Exercise:
Output exactly the span of lines that begins at the line containing "scene = bpy.context.scene" and ends at the line containing "scene.view_settings.use_white_balance |= len(values)", both lines included.

Data shown:
......
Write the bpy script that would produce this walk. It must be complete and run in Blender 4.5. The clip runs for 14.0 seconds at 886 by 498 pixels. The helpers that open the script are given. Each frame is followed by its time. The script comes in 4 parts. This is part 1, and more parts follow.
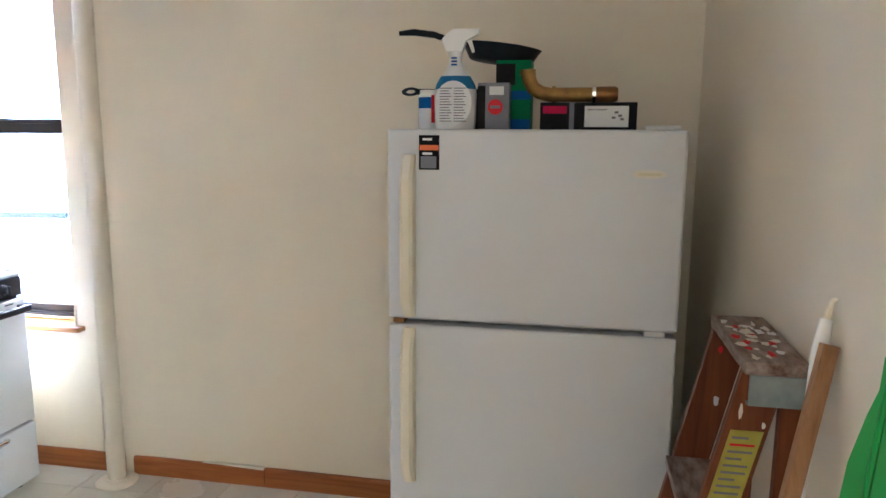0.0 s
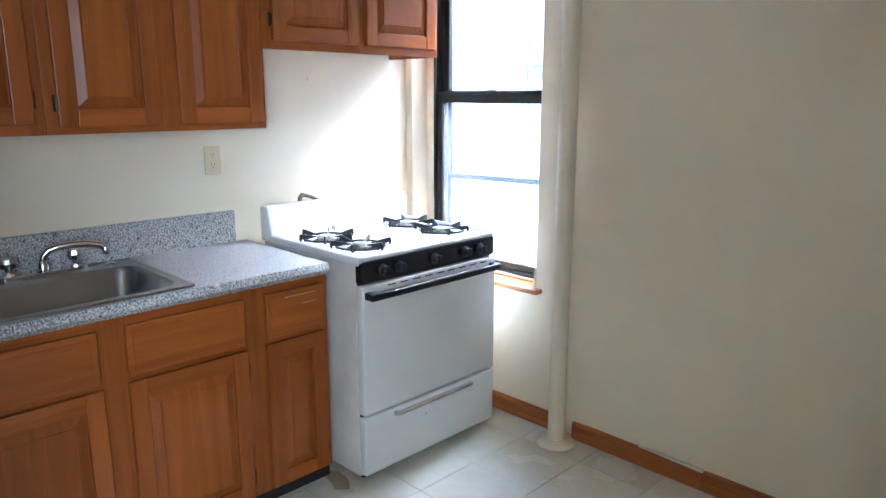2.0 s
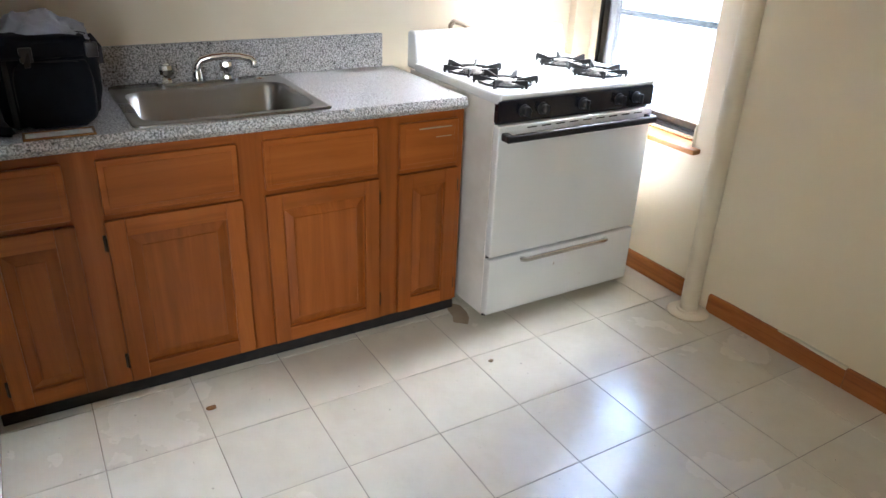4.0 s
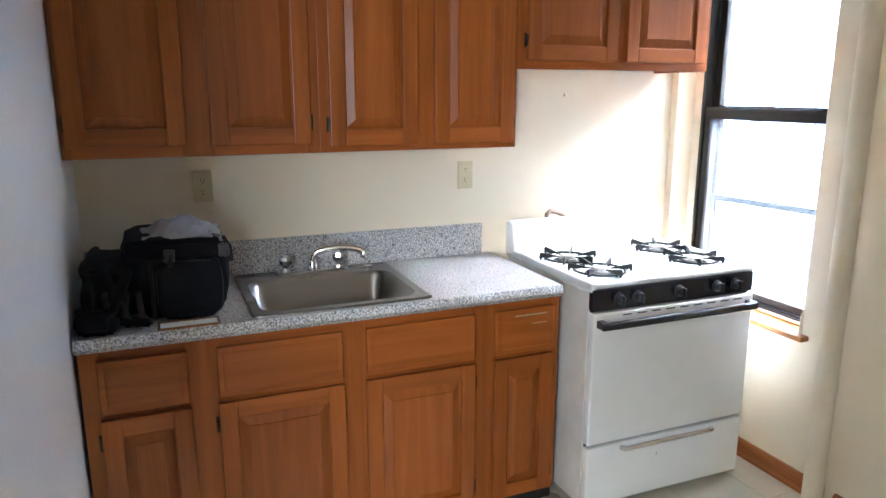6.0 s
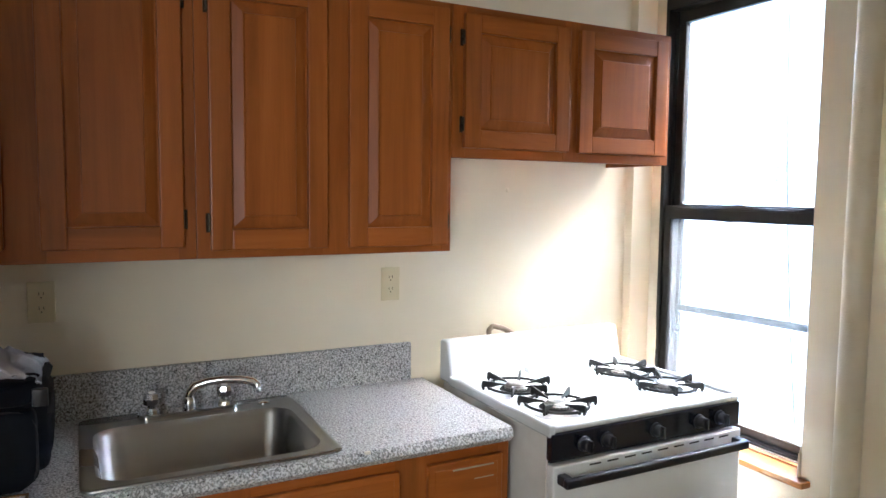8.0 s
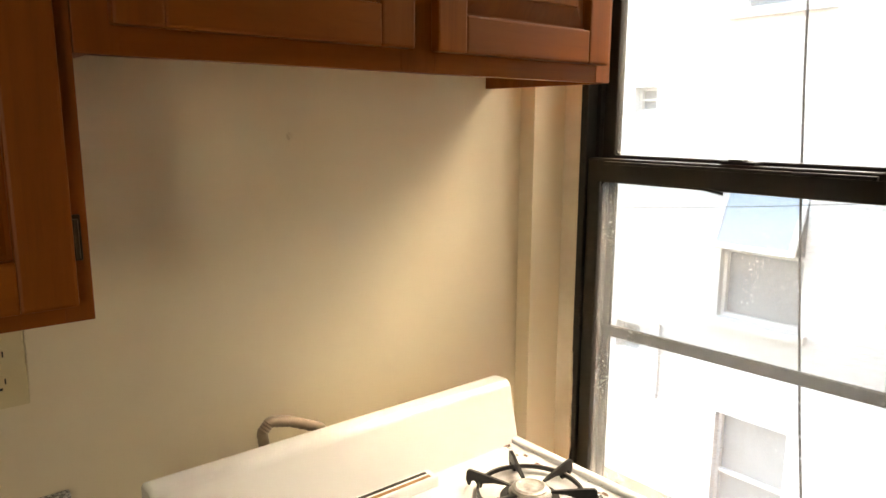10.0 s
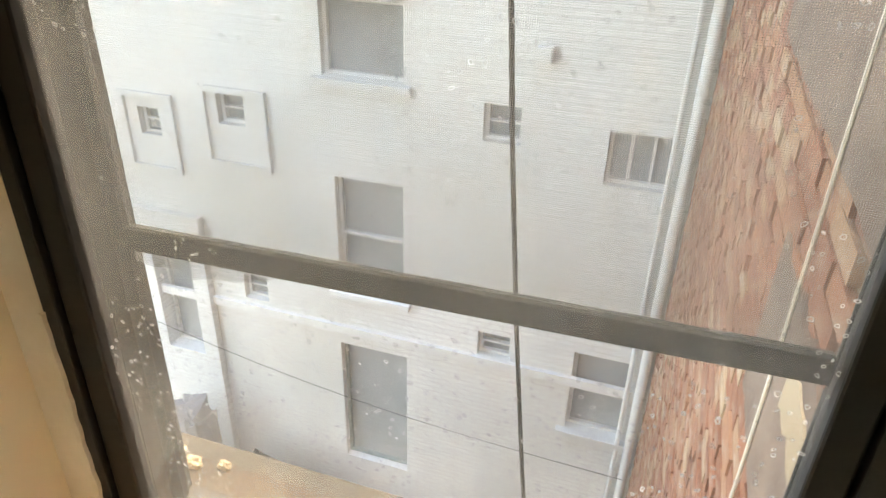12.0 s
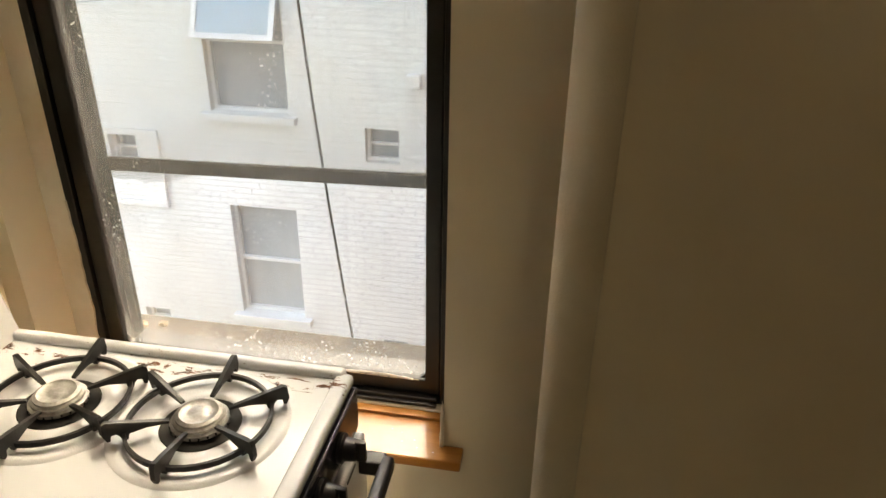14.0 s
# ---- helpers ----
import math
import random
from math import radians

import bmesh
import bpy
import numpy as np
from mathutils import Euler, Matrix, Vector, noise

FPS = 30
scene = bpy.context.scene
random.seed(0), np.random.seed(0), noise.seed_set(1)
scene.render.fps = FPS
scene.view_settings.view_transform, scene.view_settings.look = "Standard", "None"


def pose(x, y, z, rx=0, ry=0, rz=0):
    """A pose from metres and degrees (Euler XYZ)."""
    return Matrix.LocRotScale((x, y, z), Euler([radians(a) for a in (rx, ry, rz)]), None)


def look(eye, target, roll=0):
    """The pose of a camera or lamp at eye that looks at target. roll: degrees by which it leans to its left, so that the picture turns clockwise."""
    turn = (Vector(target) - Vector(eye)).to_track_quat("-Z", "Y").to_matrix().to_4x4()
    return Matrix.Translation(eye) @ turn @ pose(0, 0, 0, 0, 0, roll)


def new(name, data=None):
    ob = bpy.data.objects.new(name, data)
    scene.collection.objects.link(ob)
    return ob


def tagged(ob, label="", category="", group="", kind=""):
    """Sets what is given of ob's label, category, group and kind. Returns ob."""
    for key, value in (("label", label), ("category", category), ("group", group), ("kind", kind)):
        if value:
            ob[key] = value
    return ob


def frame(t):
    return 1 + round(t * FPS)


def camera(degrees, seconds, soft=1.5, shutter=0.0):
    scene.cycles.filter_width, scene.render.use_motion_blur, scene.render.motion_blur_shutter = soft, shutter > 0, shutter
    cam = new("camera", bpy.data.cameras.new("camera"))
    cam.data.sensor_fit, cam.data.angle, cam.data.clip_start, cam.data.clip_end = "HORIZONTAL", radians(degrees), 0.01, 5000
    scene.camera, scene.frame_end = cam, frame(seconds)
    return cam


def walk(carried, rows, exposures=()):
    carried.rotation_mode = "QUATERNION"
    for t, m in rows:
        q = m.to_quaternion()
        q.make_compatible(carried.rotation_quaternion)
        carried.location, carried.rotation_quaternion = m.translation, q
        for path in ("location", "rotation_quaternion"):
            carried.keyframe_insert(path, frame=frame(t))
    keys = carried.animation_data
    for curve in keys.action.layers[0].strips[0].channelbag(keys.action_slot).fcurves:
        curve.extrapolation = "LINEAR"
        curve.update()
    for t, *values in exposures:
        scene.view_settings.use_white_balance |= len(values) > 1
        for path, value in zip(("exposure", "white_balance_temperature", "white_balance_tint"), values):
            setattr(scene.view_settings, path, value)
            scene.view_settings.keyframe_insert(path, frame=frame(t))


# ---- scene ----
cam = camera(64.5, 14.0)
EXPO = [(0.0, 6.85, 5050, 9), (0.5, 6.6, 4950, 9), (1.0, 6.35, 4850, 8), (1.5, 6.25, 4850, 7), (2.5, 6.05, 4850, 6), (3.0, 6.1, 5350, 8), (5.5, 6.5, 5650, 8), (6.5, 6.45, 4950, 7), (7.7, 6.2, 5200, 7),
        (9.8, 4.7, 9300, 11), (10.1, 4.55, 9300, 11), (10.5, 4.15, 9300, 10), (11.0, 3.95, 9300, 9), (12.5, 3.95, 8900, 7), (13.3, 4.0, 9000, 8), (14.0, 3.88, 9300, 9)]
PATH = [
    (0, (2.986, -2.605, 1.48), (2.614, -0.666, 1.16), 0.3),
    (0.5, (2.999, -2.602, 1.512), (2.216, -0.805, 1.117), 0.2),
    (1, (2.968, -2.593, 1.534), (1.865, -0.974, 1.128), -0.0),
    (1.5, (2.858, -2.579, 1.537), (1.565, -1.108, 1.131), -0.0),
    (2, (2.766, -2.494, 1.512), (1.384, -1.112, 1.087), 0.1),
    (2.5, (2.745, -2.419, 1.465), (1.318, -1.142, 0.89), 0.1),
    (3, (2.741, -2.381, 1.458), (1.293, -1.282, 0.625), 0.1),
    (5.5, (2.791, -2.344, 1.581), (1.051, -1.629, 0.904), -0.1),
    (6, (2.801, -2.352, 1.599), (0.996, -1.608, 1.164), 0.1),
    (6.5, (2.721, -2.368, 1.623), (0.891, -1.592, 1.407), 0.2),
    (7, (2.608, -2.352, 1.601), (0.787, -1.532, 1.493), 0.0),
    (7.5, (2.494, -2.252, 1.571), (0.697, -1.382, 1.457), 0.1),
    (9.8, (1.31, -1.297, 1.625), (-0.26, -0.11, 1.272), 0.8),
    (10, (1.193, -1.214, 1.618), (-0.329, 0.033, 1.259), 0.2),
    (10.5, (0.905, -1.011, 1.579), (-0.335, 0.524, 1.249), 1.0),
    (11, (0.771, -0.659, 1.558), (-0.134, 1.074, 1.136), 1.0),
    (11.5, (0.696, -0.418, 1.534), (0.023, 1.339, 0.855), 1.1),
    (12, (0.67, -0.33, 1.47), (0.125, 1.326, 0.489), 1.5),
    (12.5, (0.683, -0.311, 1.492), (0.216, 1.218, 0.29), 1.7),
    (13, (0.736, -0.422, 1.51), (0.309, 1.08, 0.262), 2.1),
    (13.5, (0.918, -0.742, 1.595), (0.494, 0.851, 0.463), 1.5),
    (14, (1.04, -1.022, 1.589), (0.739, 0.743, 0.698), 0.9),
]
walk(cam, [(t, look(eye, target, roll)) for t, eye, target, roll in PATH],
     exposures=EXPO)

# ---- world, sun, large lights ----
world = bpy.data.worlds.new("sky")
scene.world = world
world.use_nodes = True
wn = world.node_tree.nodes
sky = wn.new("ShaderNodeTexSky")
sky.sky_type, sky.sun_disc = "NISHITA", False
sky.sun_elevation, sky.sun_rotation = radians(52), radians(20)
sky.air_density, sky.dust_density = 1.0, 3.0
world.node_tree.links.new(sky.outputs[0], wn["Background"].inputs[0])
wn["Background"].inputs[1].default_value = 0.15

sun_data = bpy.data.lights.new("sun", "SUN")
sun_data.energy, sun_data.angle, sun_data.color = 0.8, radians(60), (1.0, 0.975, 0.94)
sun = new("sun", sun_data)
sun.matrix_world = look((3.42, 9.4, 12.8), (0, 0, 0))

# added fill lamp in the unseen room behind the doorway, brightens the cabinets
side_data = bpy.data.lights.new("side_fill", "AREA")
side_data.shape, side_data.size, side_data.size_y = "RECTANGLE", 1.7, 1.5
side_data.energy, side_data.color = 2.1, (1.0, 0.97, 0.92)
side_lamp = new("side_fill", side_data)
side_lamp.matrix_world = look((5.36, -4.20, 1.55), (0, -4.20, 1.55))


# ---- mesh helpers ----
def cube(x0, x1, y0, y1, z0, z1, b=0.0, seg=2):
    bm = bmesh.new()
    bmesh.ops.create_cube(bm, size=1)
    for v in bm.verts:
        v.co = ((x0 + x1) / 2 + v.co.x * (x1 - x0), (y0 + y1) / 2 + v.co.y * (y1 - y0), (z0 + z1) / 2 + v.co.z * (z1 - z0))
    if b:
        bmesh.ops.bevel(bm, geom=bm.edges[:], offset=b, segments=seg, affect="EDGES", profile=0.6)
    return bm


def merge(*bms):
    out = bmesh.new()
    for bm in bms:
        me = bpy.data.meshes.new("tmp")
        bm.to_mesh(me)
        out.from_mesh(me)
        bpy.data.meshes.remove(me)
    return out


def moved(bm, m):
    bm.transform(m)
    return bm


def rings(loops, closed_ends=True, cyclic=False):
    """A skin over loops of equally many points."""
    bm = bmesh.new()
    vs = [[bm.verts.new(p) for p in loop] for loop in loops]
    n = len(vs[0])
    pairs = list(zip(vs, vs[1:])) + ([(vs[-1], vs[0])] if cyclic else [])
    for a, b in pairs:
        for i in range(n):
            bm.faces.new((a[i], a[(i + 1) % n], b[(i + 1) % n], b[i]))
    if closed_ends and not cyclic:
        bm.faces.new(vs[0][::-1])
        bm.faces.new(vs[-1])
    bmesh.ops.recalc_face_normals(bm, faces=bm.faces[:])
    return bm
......
Task answer:
scene = bpy.context.scene
random.seed(0), np.random.seed(0), noise.seed_set(1)
scene.render.fps = FPS
scene.view_settings.view_transform, scene.view_settings.look = "Standard", "None"


def pose(x, y, z, rx=0, ry=0, rz=0):
    """A pose from metres and degrees (Euler XYZ)."""
    return Matrix.LocRotScale((x, y, z), Euler([radians(a) for a in (rx, ry, rz)]), None)


def look(eye, target, roll=0):
    """The pose of a camera or lamp at eye that looks at target. roll: degrees by which it leans to its left, so that the picture turns clockwise."""
    turn = (Vector(target) - Vector(eye)).to_track_quat("-Z", "Y").to_matrix().to_4x4()
    return Matrix.Translation(eye) @ turn @ pose(0, 0, 0, 0, 0, roll)


def new(name, data=None):
    ob = bpy.data.objects.new(name, data)
    scene.collection.objects.link(ob)
    return ob


def tagged(ob, label="", category="", group="", kind=""):
    """Sets what is given of ob's label, category, group and kind. Returns ob."""
    for key, value in (("label", label), ("category", category), ("group", group), ("kind", kind)):
        if value:
            ob[key] = value
    return ob


def frame(t):
    return 1 + round(t * FPS)


def camera(degrees, seconds, soft=1.5, shutter=0.0):
    scene.cycles.filter_width, scene.render.use_motion_blur, scene.render.motion_blur_shutter = soft, shutter > 0, shutter
    cam = new("camera", bpy.data.cameras.new("camera"))
    cam.data.sensor_fit, cam.data.angle, cam.data.clip_start, cam.data.clip_end = "HORIZONTAL", radians(degrees), 0.01, 5000
    scene.camera, scene.frame_end = cam, frame(seconds)
    return cam


def walk(carried, rows, exposures=()):
    carried.rotation_mode = "QUATERNION"
    for t, m in rows:
        q = m.to_quaternion()
        q.make_compatible(carried.rotation_quaternion)
        carried.location, carried.rotation_quaternion = m.translation, q
        for path in ("location", "rotation_quaternion"):
            carried.keyframe_insert(path, frame=frame(t))
    keys = carried.animation_data
    for curve in keys.action.layers[0].strips[0].channelbag(keys.action_slot).fcurves:
        curve.extrapolation = "LINEAR"
        curve.update()
    for t, *values in exposures:
        scene.view_settings.use_white_balance |= len(values) > 1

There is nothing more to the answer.